The web is too bloated as it is, I feel that Apple is on my side putting a damper on that.

Safari is powerful enough as it is. You want voip, notifications, codecs and so on - do the work and learn to write a native app. I'd rather pay for that than paying with my attention to ads in your "free" web app.

6 comments

I was a web developer in a previous life. You can write basic standard code and Firefox/Chrome/even old Edge works fine, but Safari has a million little things that are buggy or don't work, or break at random in new versions. I wasted so much time hacking random bits of code to support iPhone. In 2021 now that IE is finally dead, I'm sure Apple is singlehandedly keeping BrowserStack in business.

The first one that comes to mind is the <input> select method doesn't work[1], although MDN claims it does. It works _sometimes_, for reasons I couldn't discern. I'm not sure about you, but I wouldn't call selecting text a fancy or bleeding edge feature.

[1]: https://stackoverflow.com/q/3272089 Don't miss the comment about an infinite loop hanging the browser

> do the work and learn to write a native app

Why? I want it to run on all platforms. That's one of the best things about the web. I'd rather just not support Safari than write and deploy separate MacOS, Windows, and Mobile applications.

My and most user-bases agree.

+ I don't want my users to download to have download a native binary that has unrestricted access to filesystem and I need a Apple Device to develop even if it's the smallest thing in the world.

Web browsers are the best of both worlds, secure enclaved sandboxes, easily reachable by just a link, and powerful enough to do many basic tasks, and cross compatible.

Web browsers are also huge, complexity-ridden, resource-hungry monsters long past their original mandate and currently well on their way to become a gigantic mess that include everything and the kitchen sink.

As an user, I do not mind downloading and installing slim and fast native application which take advantage of the hardware my devices provide and integrate nicely with my OS.

I personally do not mind the state of web browsers anymore, to be a web browser today is quite akin to the operating itself now (Let's not talk about Chromebooks), It's a very complex, resource heavy monster that abstracts away hardware differences from the software, and I love it. Web today is a mess, What we thought a browser will do, read HTML and render it on the screen, has been well offloaded to well, "web apps", and web browser just is a tool that runs them, quite similar to what the OS does.

What I like about web is how "safer" it is compared to well running binaries on the OS, me visiting a site would not give it access to all my private photos, and potentially allow it to add itself to startup everytime I open the OS without my permission.

Well I as a developer just want a browser which doesn't break existing features: localstorage, indexeddb were completely broken for months this year.

Like CSS containment is feature that was shipped in Chrome in 2016, Firefox 2019 so how many years have to pass for Safari to implement it so it isn't just 'some new shiny' feature anymore?

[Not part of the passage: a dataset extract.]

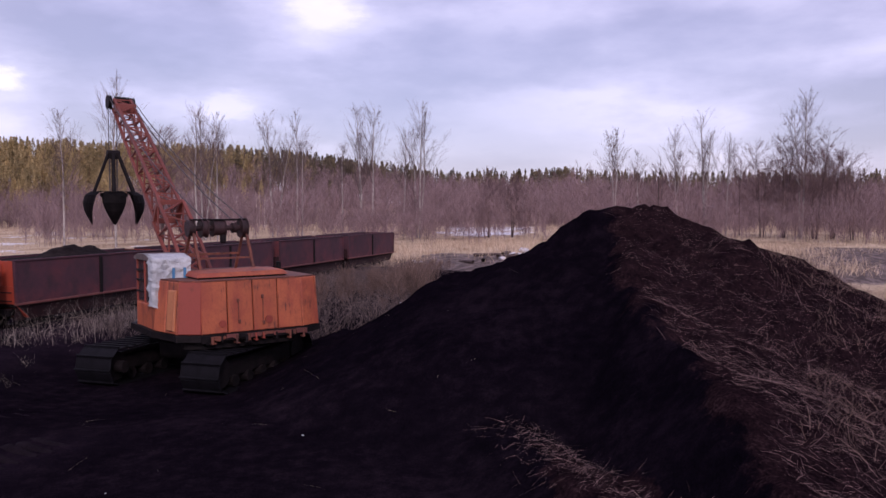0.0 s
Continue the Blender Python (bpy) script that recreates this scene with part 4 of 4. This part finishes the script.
def tree(x, y, h, bark, label, stems=1, limbs=22, crown0=0.35, reach=0.20, seed=0, lean=0.0, twigs=10, stout=1.0, fine_mat=None, flare=1.0):
    """A leafless tree: tapered trunks with limbs, and a crown of branches and twigs."""
    g = np.random.default_rng(seed)
    t = thing("bare_tree", pose(x, y, ground_at(x, y) - 0.05), label, "tree", "bare trees in the marsh")
    wood, fine = [], []
    for s in range(stems):
        hh = h * (1 if s == 0 else g.uniform(0.75, 0.97))
        off = g.normal(size=2) * (0.05 * h if stems > 1 else 0)
        ks = np.linspace(0, 1, 9)
        drift = np.cumsum(g.normal(size=(9, 2)) * 0.008 * h, 0) * ks[:, None]
        trunk = np.stack([drift[:, 0] + off[0] * (0.25 + ks * 0.75) + lean * hh * ks, drift[:, 1] + off[1] * (0.25 + ks * 0.75), ks * hh], 1)
        r0 = (0.0065 * hh + 0.015) * stout
        wood.append(tube(trunk, r0 * (1.03 - ks) ** 0.8 + 0.006, 6))
        for _ in range(limbs):
            u = crown0 + (0.97 - crown0) * g.uniform() ** 0.8
            foot = np.array([np.interp(u, ks, trunk[:, i]) for i in range(3)])
            a = g.uniform(0, 6.28)
            ln = hh * reach * g.uniform(0.6, 1.15) * 2.0 * (1.04 - u) ** 0.75
            way = unit(np.array([flare * math.cos(a), flare * math.sin(a), g.uniform(1.2, 2.2)]))
            kk = np.linspace(0, 1, 5)
            path = foot + way * (ln * kk)[:, None] + np.array([0, 0, 0.16]) * (ln * kk**2)[:, None] + g.normal(size=(5, 3)) * 0.018 * ln * kk[:, None]
            rb = r0 * (1.03 - u) ** 0.8 * 0.28 + 0.004
            fine.append(tube(path, rb * (1.02 - kk) + 0.004, 3))
            q = g.uniform(0.12, 1.0, twigs)
            ft = np.stack([np.interp(q, kk, path[:, i]) for i in range(3)], 1)
            wy = unit(way + g.normal(size=(twigs, 3)) * 0.36 + np.array([0, 0, 0.22]))
            tl = ln * g.uniform(0.2, 0.5, twigs)
            fine.append(blades(ft, wy, tl, np.full(twigs, 0.022 * stout), g.normal(size=(twigs, 3)) * 0.12, 2))
            q2 = g.integers(0, twigs, twigs * 2)
            f2 = ft[q2] + wy[q2] * (tl[q2] * g.uniform(0.3, 0.9, twigs * 2))[:, None]
            w2 = unit(wy[q2] + g.normal(size=(twigs * 2, 3)) * 0.6)
            fine.append(spikes(f2, w2, tl[q2] * 0.6, np.full(twigs * 2, 0.018 * stout)))
    a = raw_mesh("trunk", *joined(wood), bark, True)
    b = raw_mesh("crown", *joined(fine), fine_mat or TWIG)
    a.parent = b.parent = t
    return t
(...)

Yeah, this is the kind of entitled mentality that is going to sink the MacOS ship. I'm not writing a native app just for basic web browser functionality. If the choice comes down to re-writing everything for MacOS or dropping support altogether, I have no qualms cutting out less than 20% of the desktop market share.
I sincerely hope you do. It would open the market for some dedicated, more talented macOS native companies.
As an end user, I felt like Safari should have done better. And extension for Safari are gated behind app store only (no sideloading the extension).

Also I came across a few sites that Safari couldn't render it correctly whereas Firefox and Vivaldi show the site just fine. I only use Safari as a last resort and only used it for Zoom/Doxy/Whereby/etc.

> The web is too bloated as it is, I feel that Apple is on my side putting a damper on that.

Like how Safari doesn't support WebP?

Safari/WebKit does support WebP (since June 2020).